Warner Robins council approves pay scale adjustment with future funding source unclear

Warner Robins council passes final piece of pay scale plan

Warner Robins council passed the last part of the pay scale adjustment officially changing the way city employees are paid.

In a unanimous 4-0 vote, Warner Robins Council approved a 20 step program for employee pay.


Last week, the Council approved the Fiscal Year 2018 budget that allowed a pay scale adjustment. Warner Robins Fire Chief Ross Moulton said it was good for his department's morale.

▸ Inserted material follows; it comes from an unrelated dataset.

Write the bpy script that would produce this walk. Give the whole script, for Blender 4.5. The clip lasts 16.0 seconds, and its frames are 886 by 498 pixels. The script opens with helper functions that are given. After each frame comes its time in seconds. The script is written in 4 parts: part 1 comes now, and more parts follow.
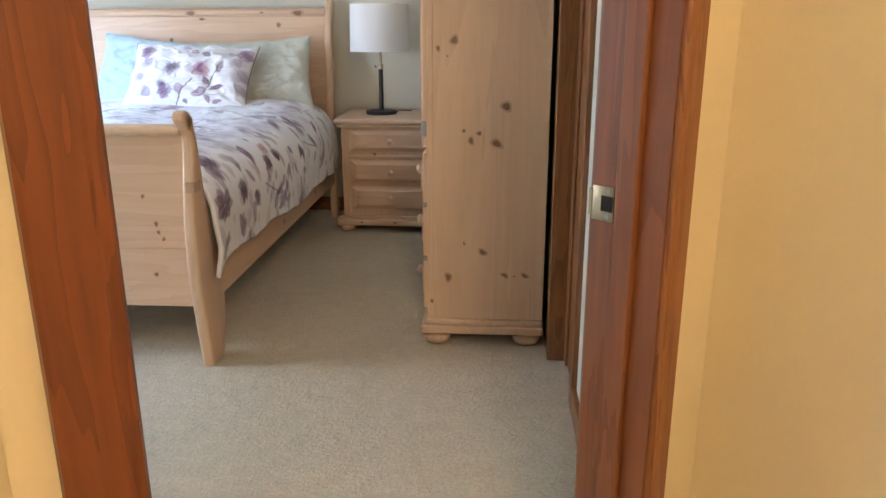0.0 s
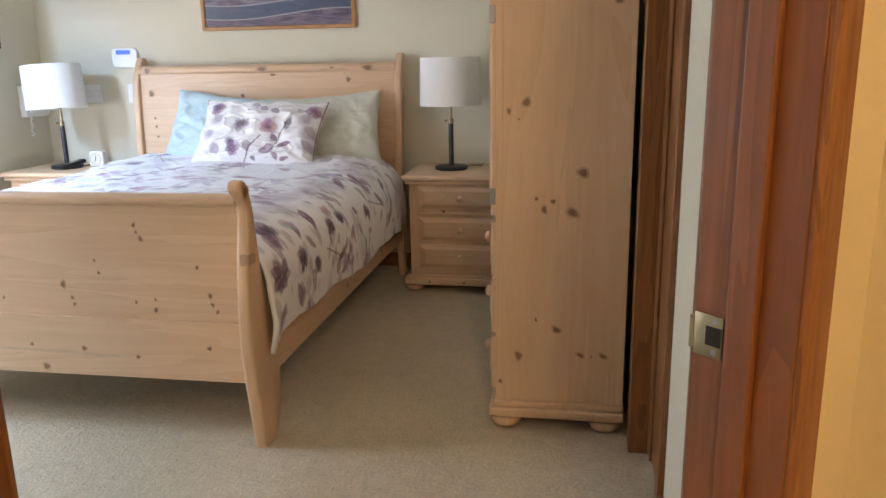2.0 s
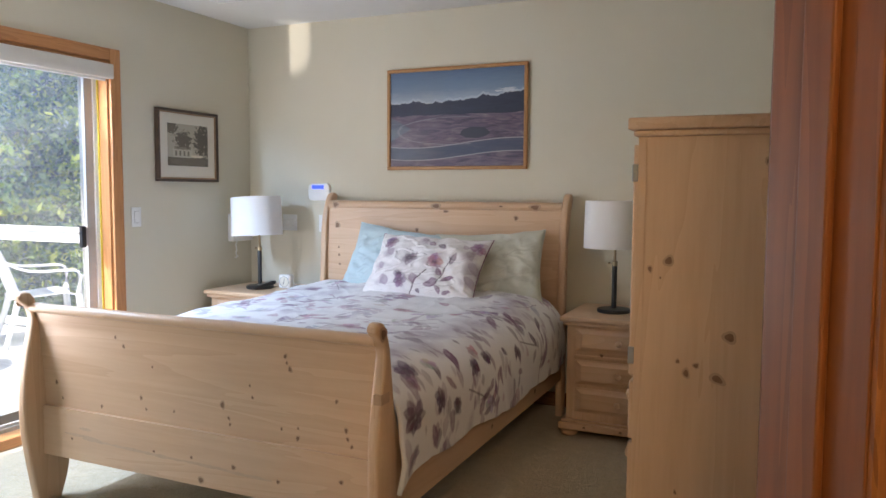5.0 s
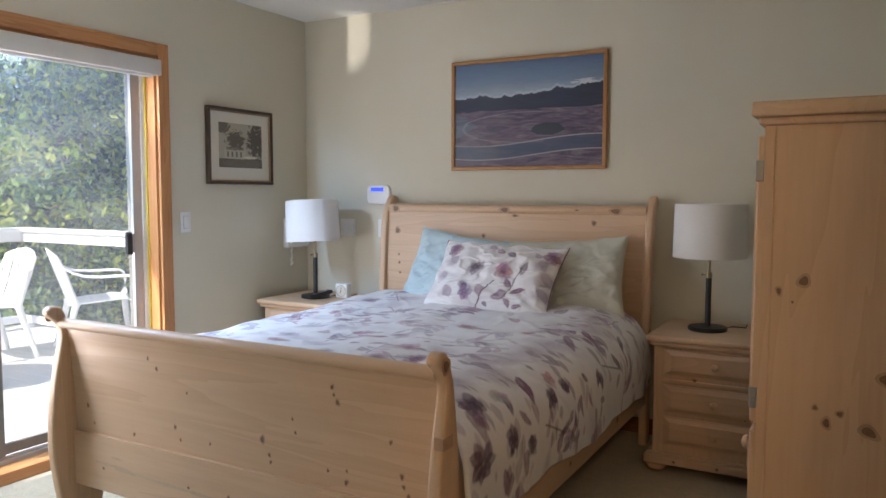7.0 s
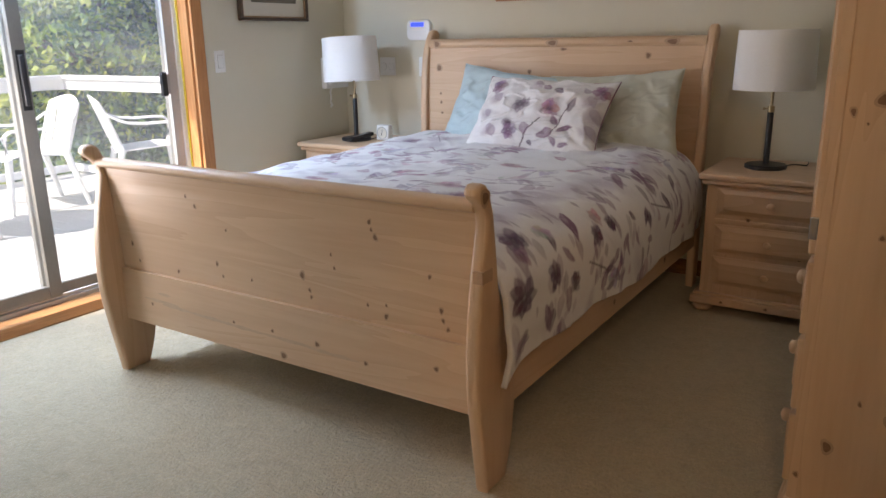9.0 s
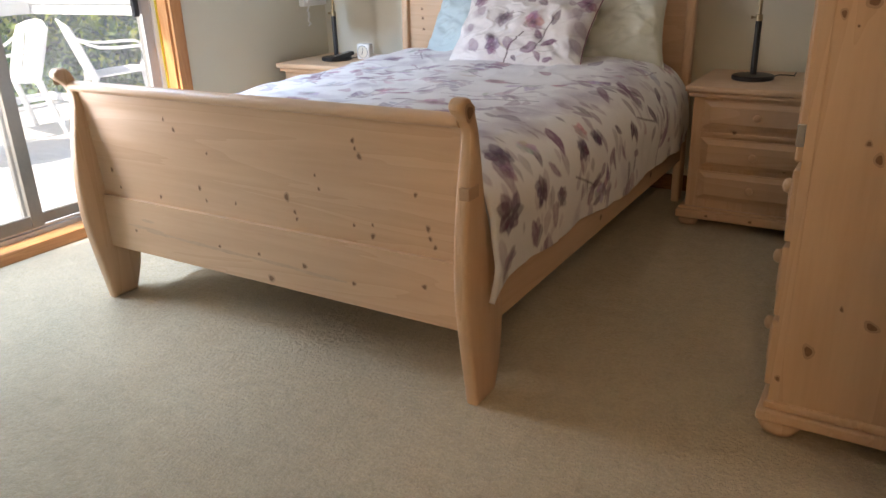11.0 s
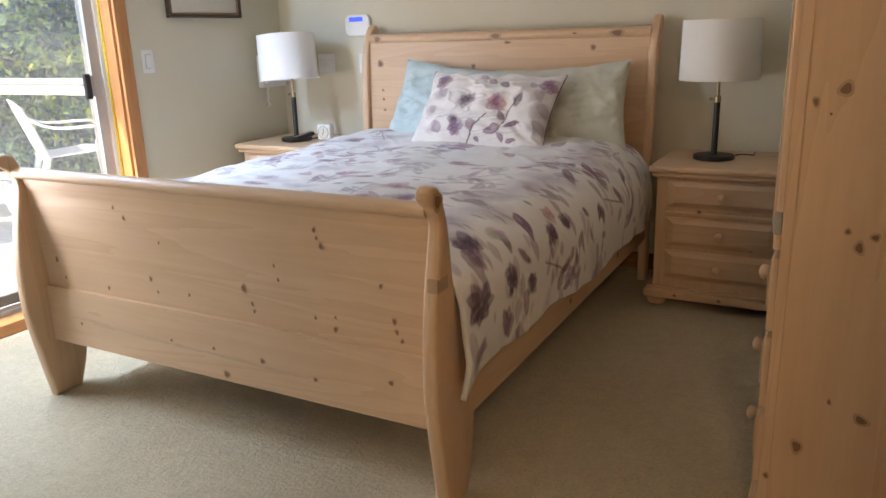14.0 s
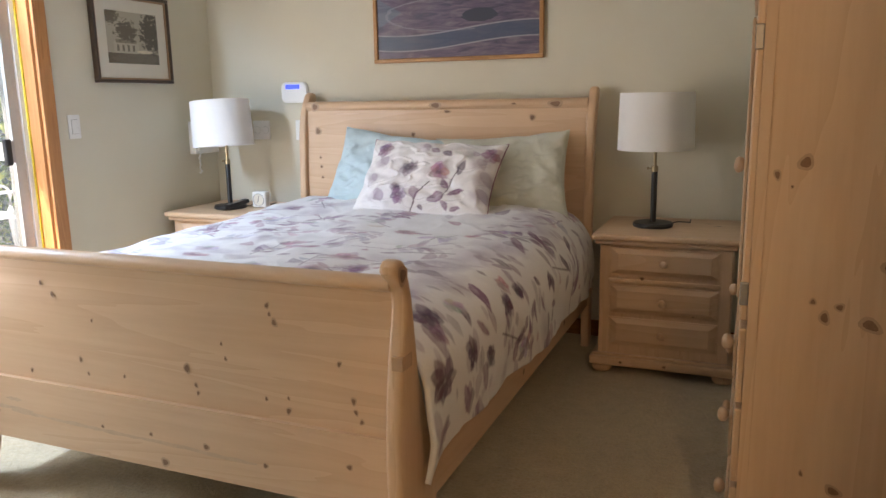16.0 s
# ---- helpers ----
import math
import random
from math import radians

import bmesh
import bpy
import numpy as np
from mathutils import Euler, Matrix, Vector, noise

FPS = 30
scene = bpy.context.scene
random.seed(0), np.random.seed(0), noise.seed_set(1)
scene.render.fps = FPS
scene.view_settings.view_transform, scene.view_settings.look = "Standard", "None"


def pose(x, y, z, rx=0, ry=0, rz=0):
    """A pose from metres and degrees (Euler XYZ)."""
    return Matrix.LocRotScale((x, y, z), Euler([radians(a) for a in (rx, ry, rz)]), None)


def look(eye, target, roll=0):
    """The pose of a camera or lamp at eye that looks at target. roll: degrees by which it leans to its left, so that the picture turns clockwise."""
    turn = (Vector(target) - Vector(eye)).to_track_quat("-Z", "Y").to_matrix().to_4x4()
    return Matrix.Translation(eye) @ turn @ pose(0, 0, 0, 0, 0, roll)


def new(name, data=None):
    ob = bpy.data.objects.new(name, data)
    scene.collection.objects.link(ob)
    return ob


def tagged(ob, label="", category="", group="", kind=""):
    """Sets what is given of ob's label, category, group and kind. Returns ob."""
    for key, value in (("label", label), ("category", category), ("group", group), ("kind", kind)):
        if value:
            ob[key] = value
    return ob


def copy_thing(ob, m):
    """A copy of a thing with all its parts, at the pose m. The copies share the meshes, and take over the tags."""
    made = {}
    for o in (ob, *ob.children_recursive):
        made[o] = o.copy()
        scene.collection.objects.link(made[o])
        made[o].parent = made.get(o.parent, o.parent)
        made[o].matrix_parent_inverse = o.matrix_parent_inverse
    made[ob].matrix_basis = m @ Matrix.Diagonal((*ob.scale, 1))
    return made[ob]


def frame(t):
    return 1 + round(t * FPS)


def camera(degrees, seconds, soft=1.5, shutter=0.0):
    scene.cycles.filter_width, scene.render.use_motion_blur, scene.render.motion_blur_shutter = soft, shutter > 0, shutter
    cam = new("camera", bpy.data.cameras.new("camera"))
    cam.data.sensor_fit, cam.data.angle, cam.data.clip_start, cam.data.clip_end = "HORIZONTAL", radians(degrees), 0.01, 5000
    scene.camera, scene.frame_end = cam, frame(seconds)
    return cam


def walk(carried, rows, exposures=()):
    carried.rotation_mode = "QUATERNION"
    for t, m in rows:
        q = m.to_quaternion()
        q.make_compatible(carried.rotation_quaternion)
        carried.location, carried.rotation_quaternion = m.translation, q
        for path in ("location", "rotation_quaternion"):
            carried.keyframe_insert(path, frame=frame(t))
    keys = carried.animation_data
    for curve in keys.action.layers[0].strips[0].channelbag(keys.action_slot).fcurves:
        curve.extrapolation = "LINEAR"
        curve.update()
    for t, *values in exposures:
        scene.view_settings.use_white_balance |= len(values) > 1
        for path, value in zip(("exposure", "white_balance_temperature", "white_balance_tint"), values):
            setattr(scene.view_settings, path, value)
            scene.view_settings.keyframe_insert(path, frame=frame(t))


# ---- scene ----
cam = camera(60.7, 16.0)

PATH = [
    (0, (3.344, -4.696, 1.151), (3.211, -2.784, 0.579), -0.1),
    (0.5, (3.349, -4.595, 1.177), (3.338, -2.654, 0.695), -0.4),
    (1, (3.345, -4.501, 1.193), (3.277, -2.55, 0.76), -0.5),
    (1.5, (3.311, -4.467, 1.197), (3.085, -2.53, 0.753), -1.0),
    (2, (3.34, -4.468, 1.211), (3.012, -2.552, 0.74), -1.0),
    (2.5, (3.391, -4.587, 1.237), (3.016, -2.677, 0.777), -0.1),
    (3, (3.5, -4.716, 1.244), (3.018, -2.825, 0.804), 0.2),
    (3.5, (3.532, -4.706, 1.257), (2.978, -2.822, 0.881), 0.7),
    (4, (3.508, -4.57, 1.287), (2.848, -2.704, 1.006), 0.7),
    (4.5, (3.5, -4.45, 1.294), (2.755, -2.604, 1.096), 0.7),
    (4.7, (3.516, -4.434, 1.302), (2.739, -2.599, 1.132), 0.6),
    (6.8, (3.338, -4.129, 1.3), (2.389, -2.373, 1.176), -0.0),
    (7, (3.32, -4.063, 1.306), (2.351, -2.32, 1.157), 0.1),
    (7.5, (3.296, -4.003, 1.296), (2.278, -2.298, 1.057), 0.5),
    (8, (3.276, -3.968, 1.268), (2.221, -2.302, 0.933), 0.6),
    (8.5, (3.263, -3.94, 1.255), (2.193, -2.308, 0.816), -0.0),
    (9, (3.292, -3.969, 1.236), (2.249, -2.349, 0.702), -0.9),
    (9.5, (3.3, -4.001, 1.229), (2.294, -2.389, 0.604), -1.6),
    (10, (3.287, -3.991, 1.218), (2.311, -2.402, 0.495), -2.2),
    (12.3, (3.295, -3.938, 1.214), (2.298, -2.362, 0.492), -1.7),
    (12.5, (3.3, -3.935, 1.216), (2.303, -2.349, 0.516), -1.7),
    (13, (3.286, -3.926, 1.223), (2.305, -2.303, 0.586), -1.7),
    (13.5, (3.25, -3.899, 1.23), (2.297, -2.242, 0.64), -1.7),
    (14, (3.217, -3.876, 1.233), (2.299, -2.186, 0.684), -1.8),
    (14.5, (3.191, -3.87, 1.239), (2.309, -2.15, 0.727), -1.8),
    (15, (3.156, -3.87, 1.242), (2.316, -2.119, 0.768), -1.7),
    (15.5, (3.124, -3.862, 1.243), (2.332, -2.078, 0.808), -1.4),
    (16, (3.098, -3.857, 1.243), (2.351, -2.043, 0.853), -1.0),
]
EXPOSURES = [(0.0, 1.75, 5500, 12), (0.6, 1.55, 5900, 13), (3.5, 1.35, 6250, 16), (4.7, 1.05, 6300, 17), (7.0, 0.63, 6350, 17), (9.0, 0.64, 6650, 19), (10.0, 0.88, 6850, 19), (12.5, 0.92, 6850, 18), (16.0, 0.98, 6950, 17)]
walk(cam, [(t, look(eye, target, roll)) for t, eye, target, roll in PATH], EXPOSURES)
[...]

“Everybody's real excited, I mean this is a change for employee's families and their future here in Warner Robins, for the Fire Department. I think it means they're going to stay and not look for anything else,” Moulton said after the meeting.

Moulton says this will help more than 90 percent of the WRFD. The adjustment will now reward employees for years spent with the city, capping at 20.

That’s expected to fix a salary compression issue that was causing more tenured city employees to sometimes make the same as the newer employees.

But during the meeting, Councilman Chuck Shaheen ruled out one way to pay for it.

“I'm not voting to raise taxes; I'm just going to tell you. Okay. So my thing is how you going to pay next year and the residual years after that?” Shaheen said in the meeting.

It's a question city leaders have yet to answer.

In 2018, the $1.6 million will come from reserves to pay for the adjustments. After that, the Chief Financial Officer says the city won't have enough in reserves to pay for it in 2019. The $1.6 million does include five new positions at the Warner Robins Police Department, which will also be a residual cost.

Shaheen says there are other ways to pay for it all.  

“Generate revenue right? And we have that opportunity to generate revenue owning our own water, sewer, and natural gas. So, we got to get on it, start raising more money,” Shaheen told the rest of Council during the meeting.

Shaheen was not present for the budget vote last week.

Under the new system, each year, if an employee passes his or her evaluation, they get slightly more than a 2 percent raise.  The City uses 26 different pay grades to classify employees, now each grade will have 20 steps rewarding employees for longevity.

It goes into effect immediately, starting with the pay period beginning on July 3, 2017, according to the ordinance. 

Councilmen Tim Thomas and Keith Lauritsen were not present at Wednesday night’s meeting.

The Council also approved a contract for two inmate work details from Dooly State Prison for $39,500.00.